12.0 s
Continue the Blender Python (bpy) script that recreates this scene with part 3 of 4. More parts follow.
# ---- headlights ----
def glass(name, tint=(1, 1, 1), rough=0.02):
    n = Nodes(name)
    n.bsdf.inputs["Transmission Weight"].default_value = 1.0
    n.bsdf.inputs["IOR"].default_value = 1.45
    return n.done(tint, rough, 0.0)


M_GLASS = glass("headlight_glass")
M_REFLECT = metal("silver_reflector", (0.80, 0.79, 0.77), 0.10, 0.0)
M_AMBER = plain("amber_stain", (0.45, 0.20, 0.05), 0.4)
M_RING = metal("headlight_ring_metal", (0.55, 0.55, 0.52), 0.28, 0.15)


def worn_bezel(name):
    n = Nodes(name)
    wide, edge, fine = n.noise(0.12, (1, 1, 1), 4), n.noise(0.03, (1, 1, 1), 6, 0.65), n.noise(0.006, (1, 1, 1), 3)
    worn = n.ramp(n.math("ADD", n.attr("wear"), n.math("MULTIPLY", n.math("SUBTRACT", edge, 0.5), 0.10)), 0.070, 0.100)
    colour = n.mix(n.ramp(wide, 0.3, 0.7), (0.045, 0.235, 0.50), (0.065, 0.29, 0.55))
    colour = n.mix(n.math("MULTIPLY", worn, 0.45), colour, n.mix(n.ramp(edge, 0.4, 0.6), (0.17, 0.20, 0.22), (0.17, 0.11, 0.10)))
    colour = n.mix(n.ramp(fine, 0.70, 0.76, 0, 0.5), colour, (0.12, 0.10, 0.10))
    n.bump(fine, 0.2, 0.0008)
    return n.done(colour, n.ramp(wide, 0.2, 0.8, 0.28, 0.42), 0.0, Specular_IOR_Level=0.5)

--

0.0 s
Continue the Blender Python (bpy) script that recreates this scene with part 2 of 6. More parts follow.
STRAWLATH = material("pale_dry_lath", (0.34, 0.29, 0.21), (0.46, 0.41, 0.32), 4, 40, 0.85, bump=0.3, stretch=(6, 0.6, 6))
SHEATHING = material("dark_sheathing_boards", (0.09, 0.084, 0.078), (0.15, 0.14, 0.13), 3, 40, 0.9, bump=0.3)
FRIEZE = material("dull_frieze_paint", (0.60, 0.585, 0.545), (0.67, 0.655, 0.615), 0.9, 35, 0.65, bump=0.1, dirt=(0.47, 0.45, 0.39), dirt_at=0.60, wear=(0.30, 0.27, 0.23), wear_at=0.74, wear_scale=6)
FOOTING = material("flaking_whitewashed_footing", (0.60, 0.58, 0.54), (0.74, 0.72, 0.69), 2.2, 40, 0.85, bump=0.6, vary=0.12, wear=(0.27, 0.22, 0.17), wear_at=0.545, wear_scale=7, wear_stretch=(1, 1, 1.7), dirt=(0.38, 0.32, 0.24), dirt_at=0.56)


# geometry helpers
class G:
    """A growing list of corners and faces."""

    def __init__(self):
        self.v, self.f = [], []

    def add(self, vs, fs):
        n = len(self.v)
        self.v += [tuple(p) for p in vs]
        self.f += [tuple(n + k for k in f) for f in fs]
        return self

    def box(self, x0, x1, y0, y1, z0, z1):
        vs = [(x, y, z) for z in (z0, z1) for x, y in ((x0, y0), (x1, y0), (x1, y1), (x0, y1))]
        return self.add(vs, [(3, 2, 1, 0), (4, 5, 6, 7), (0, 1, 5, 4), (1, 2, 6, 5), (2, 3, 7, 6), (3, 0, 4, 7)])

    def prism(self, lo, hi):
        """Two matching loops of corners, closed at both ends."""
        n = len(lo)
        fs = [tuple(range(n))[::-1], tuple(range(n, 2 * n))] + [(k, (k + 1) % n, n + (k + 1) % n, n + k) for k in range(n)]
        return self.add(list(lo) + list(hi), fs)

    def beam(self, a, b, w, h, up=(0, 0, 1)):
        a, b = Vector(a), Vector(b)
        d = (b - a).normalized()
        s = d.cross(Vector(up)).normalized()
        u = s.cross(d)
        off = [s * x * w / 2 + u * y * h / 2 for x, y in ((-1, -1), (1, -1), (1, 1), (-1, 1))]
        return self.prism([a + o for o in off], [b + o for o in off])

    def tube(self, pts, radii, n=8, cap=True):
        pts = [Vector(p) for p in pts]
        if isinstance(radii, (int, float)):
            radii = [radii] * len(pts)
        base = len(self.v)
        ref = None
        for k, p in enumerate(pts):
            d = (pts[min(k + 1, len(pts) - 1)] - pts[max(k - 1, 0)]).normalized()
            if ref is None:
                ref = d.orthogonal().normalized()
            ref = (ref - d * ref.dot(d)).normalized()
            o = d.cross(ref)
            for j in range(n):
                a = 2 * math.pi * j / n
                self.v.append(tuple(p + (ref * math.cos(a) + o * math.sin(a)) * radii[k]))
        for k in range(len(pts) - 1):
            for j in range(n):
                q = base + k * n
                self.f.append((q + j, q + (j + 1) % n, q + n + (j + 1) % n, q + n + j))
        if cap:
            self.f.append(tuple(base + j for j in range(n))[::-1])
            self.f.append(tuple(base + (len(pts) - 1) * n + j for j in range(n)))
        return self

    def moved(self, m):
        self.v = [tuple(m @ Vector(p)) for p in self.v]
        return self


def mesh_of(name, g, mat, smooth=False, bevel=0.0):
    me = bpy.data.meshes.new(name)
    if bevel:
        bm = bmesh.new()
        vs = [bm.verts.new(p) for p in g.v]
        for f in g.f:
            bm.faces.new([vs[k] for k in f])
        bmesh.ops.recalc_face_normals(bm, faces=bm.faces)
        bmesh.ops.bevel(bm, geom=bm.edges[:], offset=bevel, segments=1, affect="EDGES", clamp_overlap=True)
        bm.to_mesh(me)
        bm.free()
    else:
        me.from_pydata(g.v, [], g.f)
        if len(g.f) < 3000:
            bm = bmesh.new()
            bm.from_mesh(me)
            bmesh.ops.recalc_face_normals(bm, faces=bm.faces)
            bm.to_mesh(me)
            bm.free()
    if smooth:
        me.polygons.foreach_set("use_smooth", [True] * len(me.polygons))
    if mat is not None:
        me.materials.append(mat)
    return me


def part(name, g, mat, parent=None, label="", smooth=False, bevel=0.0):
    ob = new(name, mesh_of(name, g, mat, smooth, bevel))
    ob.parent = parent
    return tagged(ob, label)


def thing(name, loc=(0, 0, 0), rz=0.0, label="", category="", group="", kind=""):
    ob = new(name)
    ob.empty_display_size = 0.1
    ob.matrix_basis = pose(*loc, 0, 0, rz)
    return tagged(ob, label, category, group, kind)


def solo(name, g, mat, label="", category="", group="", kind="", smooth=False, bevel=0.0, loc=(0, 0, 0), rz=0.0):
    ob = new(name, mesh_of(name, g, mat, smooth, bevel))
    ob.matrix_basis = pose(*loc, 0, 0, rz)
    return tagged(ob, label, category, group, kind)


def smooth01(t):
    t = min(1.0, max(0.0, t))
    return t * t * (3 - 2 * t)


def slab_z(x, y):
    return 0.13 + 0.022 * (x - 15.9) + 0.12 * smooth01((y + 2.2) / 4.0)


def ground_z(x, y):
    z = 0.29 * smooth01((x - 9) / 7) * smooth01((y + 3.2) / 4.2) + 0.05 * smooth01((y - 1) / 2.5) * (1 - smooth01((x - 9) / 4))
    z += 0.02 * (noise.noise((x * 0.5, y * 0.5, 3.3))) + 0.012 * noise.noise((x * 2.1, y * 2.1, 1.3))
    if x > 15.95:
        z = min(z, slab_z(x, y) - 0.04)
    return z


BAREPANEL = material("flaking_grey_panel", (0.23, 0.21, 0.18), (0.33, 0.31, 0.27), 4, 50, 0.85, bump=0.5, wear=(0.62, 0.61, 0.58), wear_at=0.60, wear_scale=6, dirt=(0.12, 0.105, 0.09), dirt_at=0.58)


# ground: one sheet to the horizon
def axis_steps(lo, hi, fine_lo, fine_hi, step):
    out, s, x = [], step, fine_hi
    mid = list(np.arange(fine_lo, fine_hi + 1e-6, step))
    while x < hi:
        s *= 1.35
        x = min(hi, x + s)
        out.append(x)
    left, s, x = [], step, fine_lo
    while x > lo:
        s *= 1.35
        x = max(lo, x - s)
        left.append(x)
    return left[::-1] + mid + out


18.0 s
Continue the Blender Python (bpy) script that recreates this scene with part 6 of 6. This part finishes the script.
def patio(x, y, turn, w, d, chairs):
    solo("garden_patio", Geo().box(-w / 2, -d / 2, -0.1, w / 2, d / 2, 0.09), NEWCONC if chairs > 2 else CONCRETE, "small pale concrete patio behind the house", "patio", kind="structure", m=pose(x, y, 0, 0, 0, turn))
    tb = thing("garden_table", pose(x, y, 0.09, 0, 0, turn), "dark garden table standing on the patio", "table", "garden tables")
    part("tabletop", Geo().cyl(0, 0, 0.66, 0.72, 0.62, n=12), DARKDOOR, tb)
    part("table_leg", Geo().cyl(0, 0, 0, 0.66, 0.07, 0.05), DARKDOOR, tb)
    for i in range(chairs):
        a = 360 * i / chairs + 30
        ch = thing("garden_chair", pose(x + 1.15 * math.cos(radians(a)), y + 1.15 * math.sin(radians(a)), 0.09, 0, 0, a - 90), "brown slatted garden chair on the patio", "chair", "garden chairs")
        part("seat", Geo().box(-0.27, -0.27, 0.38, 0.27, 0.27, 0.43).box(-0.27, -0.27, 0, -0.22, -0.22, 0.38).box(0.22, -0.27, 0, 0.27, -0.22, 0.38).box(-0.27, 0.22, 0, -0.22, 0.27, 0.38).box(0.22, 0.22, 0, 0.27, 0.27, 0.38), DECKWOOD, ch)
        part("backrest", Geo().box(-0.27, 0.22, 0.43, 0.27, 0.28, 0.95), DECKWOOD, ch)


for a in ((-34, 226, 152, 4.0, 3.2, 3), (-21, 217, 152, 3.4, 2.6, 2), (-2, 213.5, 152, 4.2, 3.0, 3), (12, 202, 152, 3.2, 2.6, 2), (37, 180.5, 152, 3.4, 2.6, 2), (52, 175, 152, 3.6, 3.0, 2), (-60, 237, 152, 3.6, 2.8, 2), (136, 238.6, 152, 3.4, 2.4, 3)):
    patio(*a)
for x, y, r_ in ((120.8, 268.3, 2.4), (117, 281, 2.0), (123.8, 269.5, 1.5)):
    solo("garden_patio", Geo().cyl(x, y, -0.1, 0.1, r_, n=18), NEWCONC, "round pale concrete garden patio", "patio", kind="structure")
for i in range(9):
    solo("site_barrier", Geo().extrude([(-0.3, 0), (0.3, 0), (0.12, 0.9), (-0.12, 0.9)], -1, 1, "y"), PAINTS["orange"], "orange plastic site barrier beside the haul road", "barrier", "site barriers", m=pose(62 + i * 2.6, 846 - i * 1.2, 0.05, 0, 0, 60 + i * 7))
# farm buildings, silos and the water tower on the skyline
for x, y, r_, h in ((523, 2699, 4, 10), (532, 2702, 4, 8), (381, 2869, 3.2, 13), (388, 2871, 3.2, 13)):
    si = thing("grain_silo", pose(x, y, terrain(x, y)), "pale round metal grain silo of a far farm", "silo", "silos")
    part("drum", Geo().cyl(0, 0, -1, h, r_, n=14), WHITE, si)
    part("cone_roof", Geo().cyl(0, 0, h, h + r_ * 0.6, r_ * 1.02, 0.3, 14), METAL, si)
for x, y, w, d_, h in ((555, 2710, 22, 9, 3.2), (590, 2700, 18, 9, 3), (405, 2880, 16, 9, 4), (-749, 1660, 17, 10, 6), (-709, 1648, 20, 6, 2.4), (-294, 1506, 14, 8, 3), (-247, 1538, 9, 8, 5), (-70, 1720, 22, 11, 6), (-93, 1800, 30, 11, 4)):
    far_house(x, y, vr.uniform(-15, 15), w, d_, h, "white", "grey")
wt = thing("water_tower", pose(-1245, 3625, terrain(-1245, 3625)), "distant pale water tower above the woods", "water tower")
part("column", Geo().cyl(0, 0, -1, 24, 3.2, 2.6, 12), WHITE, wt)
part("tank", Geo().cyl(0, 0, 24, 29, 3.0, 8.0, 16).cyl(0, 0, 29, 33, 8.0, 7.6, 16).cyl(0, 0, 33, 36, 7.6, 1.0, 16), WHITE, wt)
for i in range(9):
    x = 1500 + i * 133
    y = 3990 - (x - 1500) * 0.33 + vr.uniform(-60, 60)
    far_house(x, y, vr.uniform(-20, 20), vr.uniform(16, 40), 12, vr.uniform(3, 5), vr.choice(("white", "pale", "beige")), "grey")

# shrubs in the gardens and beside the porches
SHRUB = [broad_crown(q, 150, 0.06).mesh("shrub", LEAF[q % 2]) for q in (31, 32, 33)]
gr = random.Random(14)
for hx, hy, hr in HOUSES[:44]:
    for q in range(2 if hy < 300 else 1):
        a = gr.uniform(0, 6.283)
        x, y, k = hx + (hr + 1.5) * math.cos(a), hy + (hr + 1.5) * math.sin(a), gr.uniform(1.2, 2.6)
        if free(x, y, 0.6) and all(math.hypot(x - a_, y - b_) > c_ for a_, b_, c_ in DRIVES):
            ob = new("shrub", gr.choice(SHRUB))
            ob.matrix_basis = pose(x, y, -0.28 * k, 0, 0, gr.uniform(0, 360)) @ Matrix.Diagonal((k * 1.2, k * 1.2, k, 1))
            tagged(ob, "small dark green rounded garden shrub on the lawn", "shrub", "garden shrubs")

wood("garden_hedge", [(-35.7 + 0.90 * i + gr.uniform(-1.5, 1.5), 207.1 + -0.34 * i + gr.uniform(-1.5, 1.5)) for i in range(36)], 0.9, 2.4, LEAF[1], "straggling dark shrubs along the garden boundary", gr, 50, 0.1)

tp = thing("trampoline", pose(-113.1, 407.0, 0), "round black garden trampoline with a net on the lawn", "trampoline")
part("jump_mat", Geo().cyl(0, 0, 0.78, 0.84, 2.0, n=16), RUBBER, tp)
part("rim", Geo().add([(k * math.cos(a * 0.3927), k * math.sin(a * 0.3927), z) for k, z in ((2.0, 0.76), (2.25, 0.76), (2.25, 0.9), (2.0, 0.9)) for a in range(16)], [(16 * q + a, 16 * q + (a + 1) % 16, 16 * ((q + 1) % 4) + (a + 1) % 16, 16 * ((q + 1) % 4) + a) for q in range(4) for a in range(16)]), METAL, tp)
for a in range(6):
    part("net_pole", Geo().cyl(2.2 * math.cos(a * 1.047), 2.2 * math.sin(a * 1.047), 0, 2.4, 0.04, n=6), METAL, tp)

* * *

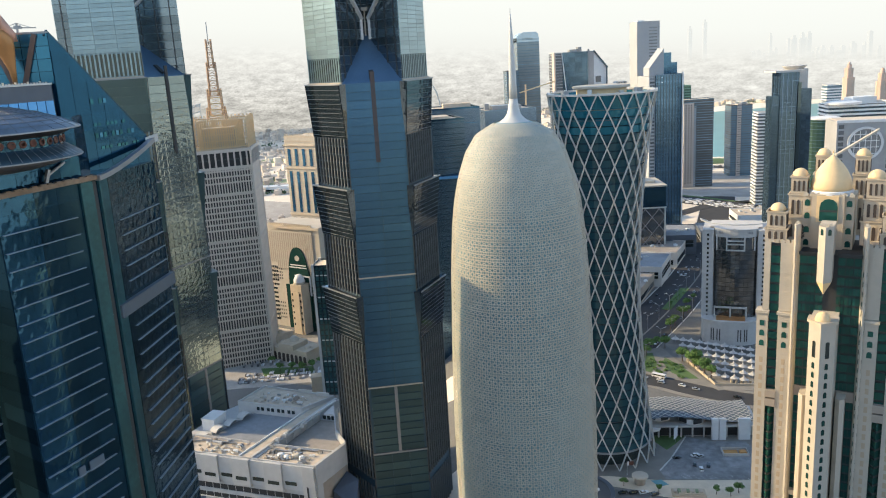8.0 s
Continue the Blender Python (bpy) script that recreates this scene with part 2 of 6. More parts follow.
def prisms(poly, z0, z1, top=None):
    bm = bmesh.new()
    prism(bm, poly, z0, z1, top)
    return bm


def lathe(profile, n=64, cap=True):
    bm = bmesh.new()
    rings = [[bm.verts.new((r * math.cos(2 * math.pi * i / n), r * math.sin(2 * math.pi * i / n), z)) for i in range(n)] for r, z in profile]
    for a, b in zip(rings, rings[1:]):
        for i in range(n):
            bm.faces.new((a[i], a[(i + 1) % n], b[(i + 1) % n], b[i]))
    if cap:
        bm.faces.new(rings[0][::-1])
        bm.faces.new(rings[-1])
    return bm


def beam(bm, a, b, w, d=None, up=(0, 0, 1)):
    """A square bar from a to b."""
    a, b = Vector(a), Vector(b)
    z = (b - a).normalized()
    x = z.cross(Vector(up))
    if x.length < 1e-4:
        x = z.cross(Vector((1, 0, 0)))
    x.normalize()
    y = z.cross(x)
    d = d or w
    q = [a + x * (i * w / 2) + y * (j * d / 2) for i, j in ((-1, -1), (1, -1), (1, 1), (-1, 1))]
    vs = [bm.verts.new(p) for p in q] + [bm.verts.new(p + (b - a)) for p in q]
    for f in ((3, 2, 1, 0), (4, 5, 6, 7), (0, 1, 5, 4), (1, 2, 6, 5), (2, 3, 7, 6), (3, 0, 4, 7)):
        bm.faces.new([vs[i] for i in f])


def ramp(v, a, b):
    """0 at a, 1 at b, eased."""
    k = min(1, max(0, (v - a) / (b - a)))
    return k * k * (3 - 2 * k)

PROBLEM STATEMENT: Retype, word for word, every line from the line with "4. More parts follow." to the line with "0.42), 0.0, Specular_IOR_Level=0.5)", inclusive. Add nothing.

FULL RESPONSE:
Continue the Blender Python (bpy) script that recreates this scene with part 3 of 4. More parts follow.
# ---- headlights ----
def glass(name, tint=(1, 1, 1), rough=0.02):
    n = Nodes(name)
    n.bsdf.inputs["Transmission Weight"].default_value = 1.0
    n.bsdf.inputs["IOR"].default_value = 1.45
    return n.done(tint, rough, 0.0)


M_GLASS = glass("headlight_glass")
M_REFLECT = metal("silver_reflector", (0.80, 0.79, 0.77), 0.10, 0.0)
M_AMBER = plain("amber_stain", (0.45, 0.20, 0.05), 0.4)
M_RING = metal("headlight_ring_metal", (0.55, 0.55, 0.52), 0.28, 0.15)


def worn_bezel(name):
    n = Nodes(name)
    wide, edge, fine = n.noise(0.12, (1, 1, 1), 4), n.noise(0.03, (1, 1, 1), 6, 0.65), n.noise(0.006, (1, 1, 1), 3)
    worn = n.ramp(n.math("ADD", n.attr("wear"), n.math("MULTIPLY", n.math("SUBTRACT", edge, 0.5), 0.10)), 0.070, 0.100)
    colour = n.mix(n.ramp(wide, 0.3, 0.7), (0.045, 0.235, 0.50), (0.065, 0.29, 0.55))
    colour = n.mix(n.math("MULTIPLY", worn, 0.45), colour, n.mix(n.ramp(edge, 0.4, 0.6), (0.17, 0.20, 0.22), (0.17, 0.11, 0.10)))
    colour = n.mix(n.ramp(fine, 0.70, 0.76, 0, 0.5), colour, (0.12, 0.10, 0.10))
    n.bump(fine, 0.2, 0.0008)
    return n.done(colour, n.ramp(wide, 0.2, 0.8, 0.28, 0.42), 0.0, Specular_IOR_Level=0.5)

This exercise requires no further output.